Sinds 2012 hadden zij honger, vatbommen en een afgesloten leven in kelders getrotseerd. ‘We hebben vier jaar standgehouden. Maar we konden gewoon niet meer’, zei een van de strijders tegen de BBC. In Syrië wordt gespeculeerd op meer soortgelijke deals. Als er een snel einde aan de burgeroorlog mogelijk is, dan lijkt dit het meest waarschijnlijke scenario: vrede door uitputting.

Een dezer dagen zal hopelijk een staakt-het-vuren in Syrië worden afgekondigd. Rusland en de VS werken daar al een paar weken aan, maar lijden (volgens de Amerikanen) aan een ‘vertrouwensgat’ – alsof je voor een wapenstilstand eerst vrienden moet worden. Als dat staakt-het-vuren er toch komt, zal waarschijnlijk een koor van stemmen beweren dat Rusland in Syrië ‘heeft gedaan wat de VS hebben nagelaten’. Die stelling horen we al sinds vorig jaar september, toen Rusland begon met bombarderen van de Syrische oppositie en (in beduidend mindere mate) IS. De laatste weken hoor je het vaker – eind augustus bijvoorbeeld van de laatste Amerikaanse ambassadeur in Syrië in een interview in NRC Handelsblad. Hij wilde vooral dat de VS ‘iets’ deden in Syrië (‘wat’ wist hij ook niet precies).

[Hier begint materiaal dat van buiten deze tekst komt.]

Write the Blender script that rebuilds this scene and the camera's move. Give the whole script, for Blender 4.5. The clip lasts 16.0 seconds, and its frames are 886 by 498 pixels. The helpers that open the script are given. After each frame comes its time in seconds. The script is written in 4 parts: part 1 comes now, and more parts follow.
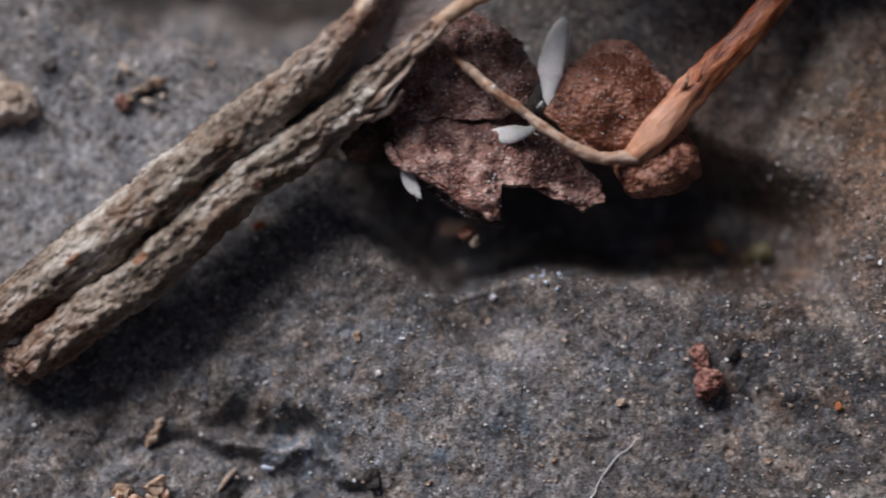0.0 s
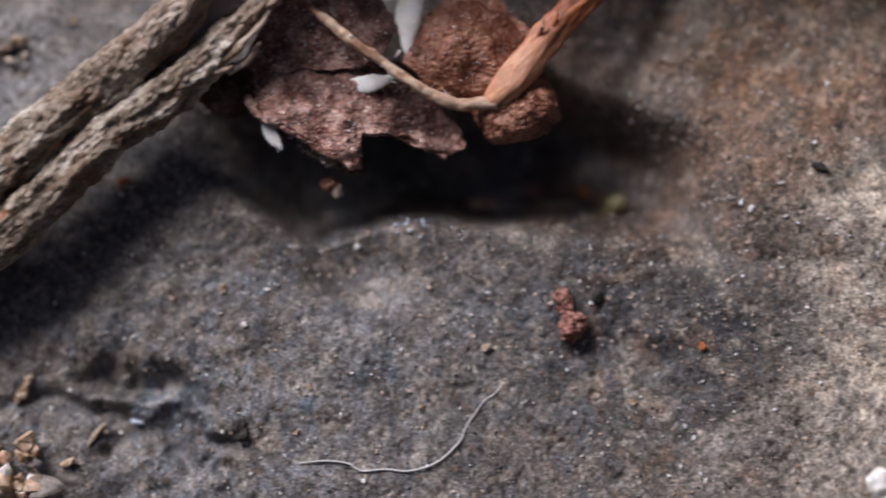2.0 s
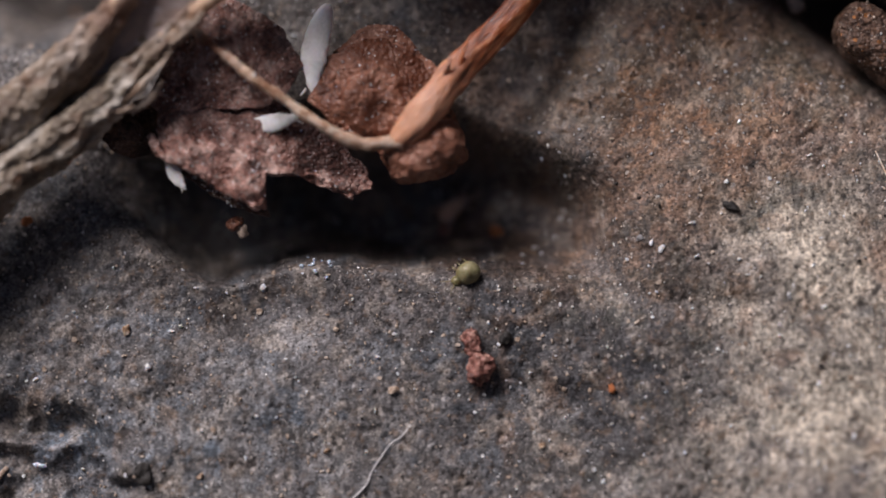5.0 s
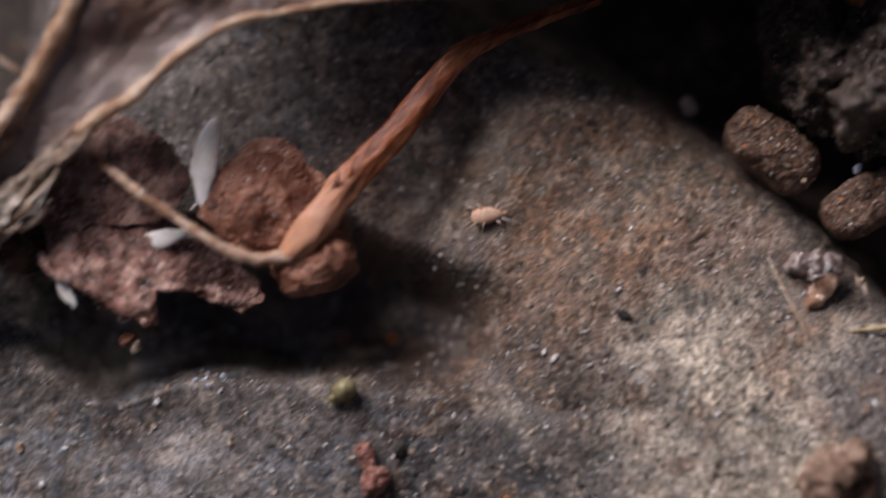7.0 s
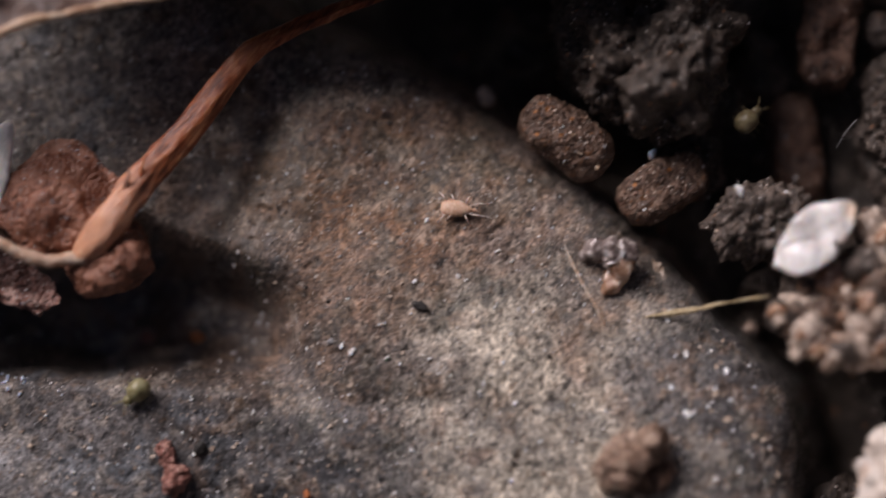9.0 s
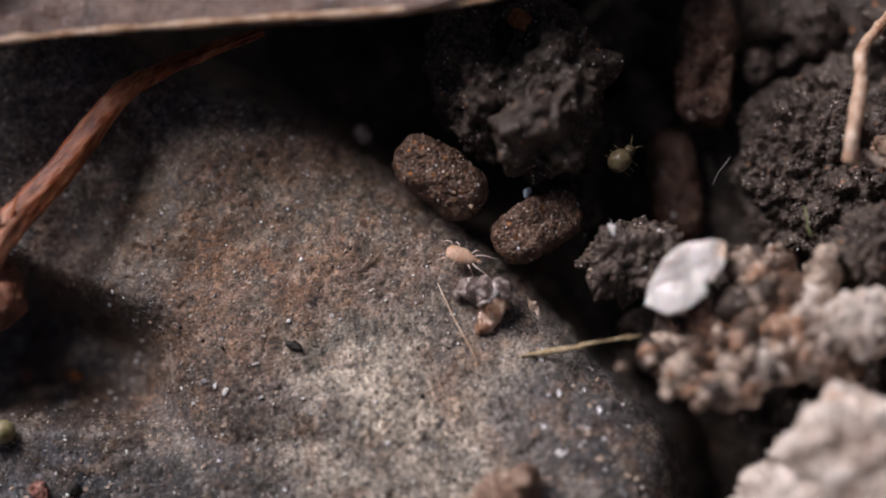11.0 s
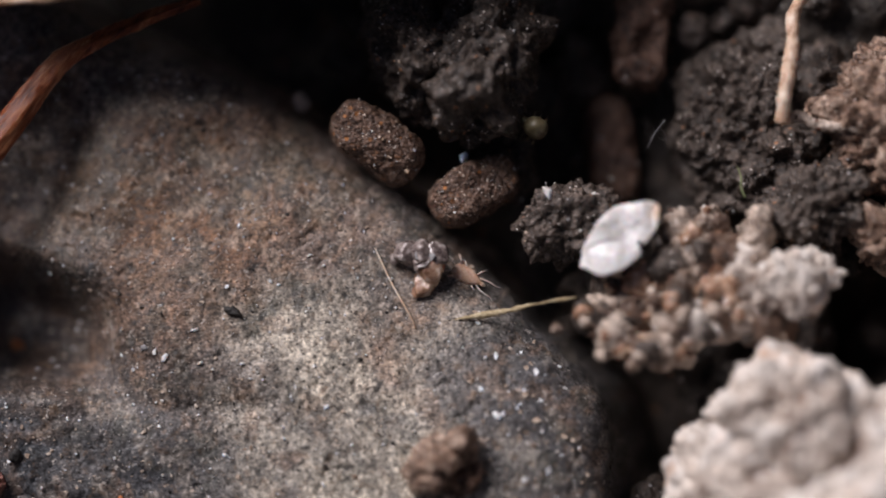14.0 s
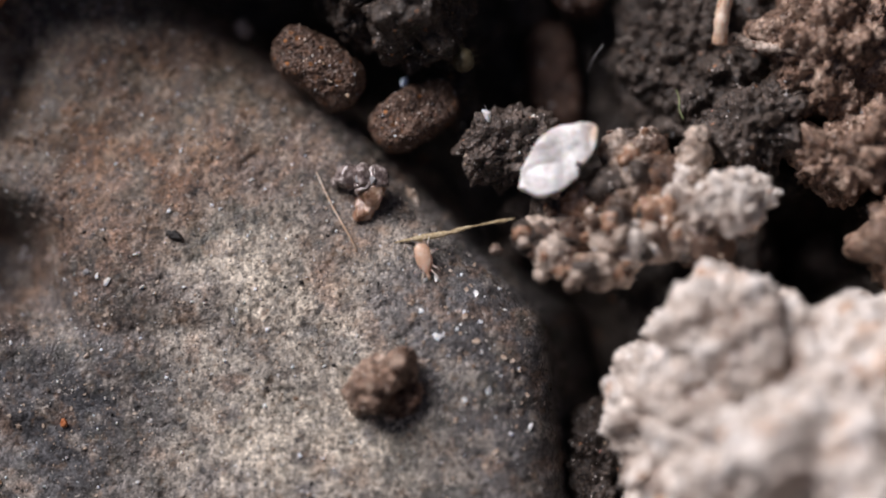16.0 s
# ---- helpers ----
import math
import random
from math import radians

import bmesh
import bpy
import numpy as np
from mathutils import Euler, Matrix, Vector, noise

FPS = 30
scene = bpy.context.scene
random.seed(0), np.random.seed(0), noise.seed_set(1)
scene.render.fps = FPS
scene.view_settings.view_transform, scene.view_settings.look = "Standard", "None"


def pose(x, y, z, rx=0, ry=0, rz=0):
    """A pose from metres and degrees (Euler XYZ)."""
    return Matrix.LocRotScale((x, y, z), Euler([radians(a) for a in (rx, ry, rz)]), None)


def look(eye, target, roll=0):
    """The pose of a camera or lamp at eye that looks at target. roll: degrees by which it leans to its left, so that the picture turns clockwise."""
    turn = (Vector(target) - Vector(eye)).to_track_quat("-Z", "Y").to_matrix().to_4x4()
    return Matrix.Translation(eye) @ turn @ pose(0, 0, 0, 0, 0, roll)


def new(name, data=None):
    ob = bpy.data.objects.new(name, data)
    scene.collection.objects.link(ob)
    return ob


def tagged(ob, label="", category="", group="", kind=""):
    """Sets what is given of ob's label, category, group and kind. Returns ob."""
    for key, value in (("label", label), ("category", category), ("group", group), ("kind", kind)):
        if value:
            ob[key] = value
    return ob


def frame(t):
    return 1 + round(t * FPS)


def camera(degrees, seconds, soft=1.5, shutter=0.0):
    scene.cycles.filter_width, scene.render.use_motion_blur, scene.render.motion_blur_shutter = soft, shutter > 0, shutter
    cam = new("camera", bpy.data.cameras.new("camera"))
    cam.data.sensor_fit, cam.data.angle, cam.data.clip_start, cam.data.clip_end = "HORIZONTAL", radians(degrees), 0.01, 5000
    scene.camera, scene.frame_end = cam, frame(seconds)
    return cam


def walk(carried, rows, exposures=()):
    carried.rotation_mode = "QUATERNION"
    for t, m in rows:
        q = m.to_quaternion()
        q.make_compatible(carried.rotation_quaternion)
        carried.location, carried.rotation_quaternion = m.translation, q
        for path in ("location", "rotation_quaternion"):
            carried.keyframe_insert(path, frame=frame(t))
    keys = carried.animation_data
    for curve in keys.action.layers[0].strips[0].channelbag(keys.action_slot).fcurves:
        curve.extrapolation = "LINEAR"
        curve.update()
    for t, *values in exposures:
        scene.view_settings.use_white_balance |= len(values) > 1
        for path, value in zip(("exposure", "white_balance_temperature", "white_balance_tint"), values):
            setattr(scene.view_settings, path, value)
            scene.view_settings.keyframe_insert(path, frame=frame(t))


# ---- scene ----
cam = camera(19.0, 16.0, soft=1.8, shutter=0.8)
MM = 0.001  # the place is written in millimetres
CAMERA_ROWS = [  # seconds, place in mm, turn in degrees
    (0, 1.168, -4.847, 35.991, 7.67, 1.867, 0.001),
    (0.5, 1.653, -4.854, 35.987, 7.661, 1.894, -0.157),
    (0.8, 1.946, -5.172, 36.048, 7.648, 1.921, -0.465),
    (1, 2.231, -5.44, 35.988, 7.641, 2.009, -0.947),
    (1.5, 2.556, -5.668, 35.996, 7.639, 2.012, -1.206),
    (2, 3.019, -5.589, 35.989, 7.633, 2.035, -1.373),
    (2.3, 3.531, -5.666, 35.955, 7.606, 2.092, -1.744),
    (2.5, 3.73, -5.666, 35.945, 7.611, 2.095, -1.782),
    (3, 3.884, -5.635, 35.634, 7.606, 2.065, -1.627),
    (3.5, 3.944, -5.458, 35.517, 7.6, 2.018, -1.281),
    (3.7, 4.182, -5.228, 35.512, 7.593, 2.045, -1.371),
    (5.8, 4.41, -4.779, 35.655, 7.629, 2.068, -1.473),
    (6, 4.66, -4.362, 35.763, 7.624, 2.071, -1.553),
    (6.5, 5.092, -4.155, 35.715, 7.626, 2.117, -1.829),
    (7, 5.808, -3.552, 35.634, 7.589, 2.184, -2.317),
    (7.3, 6.379, -3.212, 35.504, 7.56, 2.251, -2.862),
    (7.5, 6.556, -3.223, 35.58, 7.569, 2.236, -2.85),
    (7.8, 6.849, -3.68, 35.553, 7.549, 2.33, -3.474),
    (8, 6.969, -3.78, 35.474, 7.539, 2.333, -3.448),
    (8.4, 7.36, -4.02, 35.46, 7.53, 2.34, -3.7),
    (8.5, 7.675, -4.093, 35.48, 7.521, 2.371, -3.848),
    (8.6, 7.89, -4.124, 35.435, 7.553, 2.381, -3.992),
    (9, 8.55, -3.775, 35.53, 7.514, 2.374, -3.88),
    (9.4, 9.124, -3.59, 35.5, 7.505, 2.398, -4.0),
    (9.5, 9.266, -3.604, 35.51, 7.508, 2.42, -3.965),
    (9.6, 9.319, -3.603, 35.488, 7.505, 2.384, -3.964),
    (10, 9.665, -3.365, 35.522, 7.478, 2.374, -3.86),
    (10.2, 9.882, -3.356, 35.487, 7.516, 2.377, -3.94),
    (12.5, 10.511, -3.645, 35.528, 7.498, 2.397, -4.189),
    (13, 10.683, -3.823, 35.561, 7.474, 2.445, -4.374),
    (13.5, 10.8, -3.819, 35.56, 7.489, 2.44, -4.46),
    (14, 11.103, -3.944, 35.607, 7.5, 2.466, -4.611),
    (14.5, 11.232, -4.025, 35.661, 7.473, 2.456, -4.664),
    (15, 11.26, -4.153, 35.627, 7.499, 2.485, -4.674),
    (15.2, 11.353, -4.37, 35.591, 7.478, 2.506, -4.809),
    (15.5, 11.628, -4.726, 35.633, 7.54, 2.511, -4.813),
    (15.9, 11.83, -5.02, 35.61, 7.49, 2.49, -4.85),
    (16, 11.81, -5.069, 35.618, 7.497, 2.477, -4.836),
]
walk(cam, [(t, pose(x * MM, y * MM, z * MM, rx, ry, rz)) for t, x, y, z, rx, ry, rz in CAMERA_ROWS], exposures=[(0.0, -0.42, 6120, 17), (1.5, -0.24, 6220, 19), (2.5, -0.28, 6300, 21), (3.5, -0.40, 6360, 21), (5.8, -0.34, 6440, 22), (7.5, -0.46, 6540, 24), (10.0, -0.50, 6480, 23), (13.0, -0.47, 6290, 20), (16.0, -0.32, 6220, 18)])
cam.data.dof.use_dof = True
cam.data.dof.focus_distance = 35.85 * MM
cam.data.dof.aperture_fstop = 30.0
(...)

Het blijft waarschijnlijk nog lang donker in Syrië

Voor de militaire analist Andrew Bacevich is dit een schoolvoorbeeld van een nieuw strategisch denken dat de norm is geworden in de VS. In het laatste nummer van Foreign Affairs traceert Bacevich dit nieuwe denken terug naar de eerste beleidsgids van defensie na de Koude Oorlog, opgesteld in 1991 onder onderminister Paul Wolfowitz. Daarin is de voornaamste rol van het Amerikaanse leger niet het voorkomen van oorlog, maar het ‘vormgeven van de toekomst’: het maken van een betere wereld door inzet van militaire macht. Uit die visie volgt dat als de VS niet ‘iets’ doen bij een ernstige crisis ergens ter wereld, dat de VS dan falen.

In Syrië kunnen de VS echter helemaal niet doen wat Rusland doet. Rusland heeft in Syrië een strategisch doel dat met militaire middelen kan worden bereikt, namelijk voorkomen dat Assads regime militair ineenstort. Dat doel heeft Rusland met een jaar intensief bombarderen bereikt. De VS (en andere westerse landen) hebben zo’n doel in Syrië niet. De VS wilden vanaf het begin van de Syrische oorlog in 2012 graag dat Assad plaats zou maken voor een verlichte democratie. Maar westerse landen investeerden daar nauwelijks in en na verloop van tijd bleek dat ook een wensdroom, want de belangrijkste strijdgroepen tegen Assad zijn fundamentalisten. Assad wegbombarderen betekent al-Qaeda en IS naar Damascus halen, en een jaar bombarderen om rebellen een betere deal met Assad te laten sluiten is voor het Amerikaanse publiek onacceptabel (zie de bovengenoemde ideologie van shaping the future). Hoe hadden de VS zich uit die tegenstelling kunnen bombarderen?

In ieder geval is er in Syrië in het afgelopen jaar een nieuwe situatie ontstaan. Er is zicht op een wapenstilstand die hopelijk langer duurt dan de vorige. Maar vrede is iets anders. Zelfs als alle Syriërs zo oorlogsmoe zijn als de inwoners en verdedigers van Darayya, dan nog kunnen ze over die vrede niet zelf beslissen. Een hele reeks landen voorziet een nieuw Midden-Oosten, dat zal verschillen van wat Britse en Franse diplomaten een eeuw geleden ontwierpen; het zal een andere machtsbalans hebben dan voorheen. Veel landen zijn ervan overtuigd dat de oorlog in Syrië cruciaal is voor dat nieuwe Midden-Oosten en zijn bereid daarvoor te vechten (zelfs Turkije doet nu mee). Nog veel meer landen zijn bereid om op andere manieren in die oorlog te investeren. Een wapenstilstand sluiten moet haalbaar zijn, maar een vredesakkoord dat volgens veel landen beslissend zal zijn voor een nieuw Midden-Oosten, is een andere opgave. De afgelopen jaren hield Assad onderhandelingen af, nu zullen dat waarschijnlijk de teruggedrongen oppositiegroepen worden (met achter zich Saoedi-Arabië en Qatar, de ongemakkelijke vrienden van de VS). Het blijft waarschijnlijk nog een hele tijd donker in Syrië. ‘Iets’ doen zal weinig helpen.